=== Data shown ===
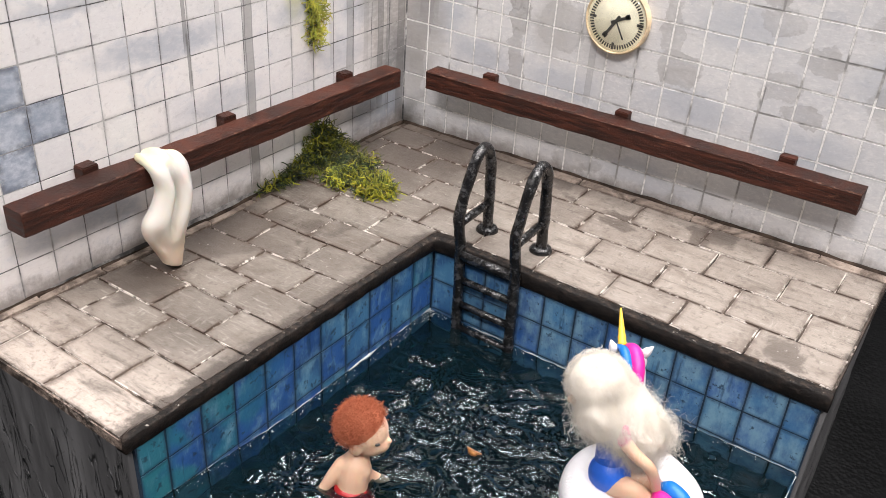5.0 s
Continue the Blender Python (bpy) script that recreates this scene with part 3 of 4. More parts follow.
ys = [-v for v in [0.0, *[k * STEP for k in range(1, 36)], 17.78]]
for x0, x1 in zip(xs, xs[1:]):
    for y0, y1 in zip(ys, ys[1:]):
        if x1 <= 6.0 or y1 >= -6.0:
            bm.faces.new((deck_vert(x0, y1), deck_vert(x1, y1), deck_vert(x1, y0), deck_vert(x0, y0)))
low = bmesh.ops.extrude_face_region(bm, geom=bm.faces[:])
for v in low["geom"]:
    if isinstance(v, bmesh.types.BMVert):
        v.co.z = -0.33
deck = part("floor", bm, M_MORTAR, None, "worn stone-paved pool deck with muddy joints", at=(0, 0, -0.33), category="floor", kind="structure", smooth=False)

# dark lip round the pool
lip_line = [(5.9, -17.74), (5.92, -15), (5.93, -12), (5.93, -9), (5.95, -7.4), (5.98, -6.8), (6.1, -6.42), (6.45, -6.26), (7.4, -6.22), (10, -6.22), (13, -6.23), (16, -6.24), (17.9, -6.24)]
path = smooth_path([(x, y, 0) for x, y in lip_line], 26)
bm = bmesh.new()
rings = []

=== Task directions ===
Above is a listing; print exactly its lines from the one with "Continue the Blender" through the one with "stone-paved pool deck", and no other lines.

=== Right answer ===
Continue the Blender Python (bpy) script that recreates this scene with part 3 of 4. More parts follow.
ys = [-v for v in [0.0, *[k * STEP for k in range(1, 36)], 17.78]]
for x0, x1 in zip(xs, xs[1:]):
    for y0, y1 in zip(ys, ys[1:]):
        if x1 <= 6.0 or y1 >= -6.0:
            bm.faces.new((deck_vert(x0, y1), deck_vert(x1, y1), deck_vert(x1, y0), deck_vert(x0, y0)))
low = bmesh.ops.extrude_face_region(bm, geom=bm.faces[:])
for v in low["geom"]:
    if isinstance(v, bmesh.types.BMVert):
        v.co.z = -0.33
deck = part("floor", bm, M_MORTAR, None, "worn stone-paved pool deck with muddy joints", at=(0, 0, -0.33), category="floor", kind="structure", smooth=False)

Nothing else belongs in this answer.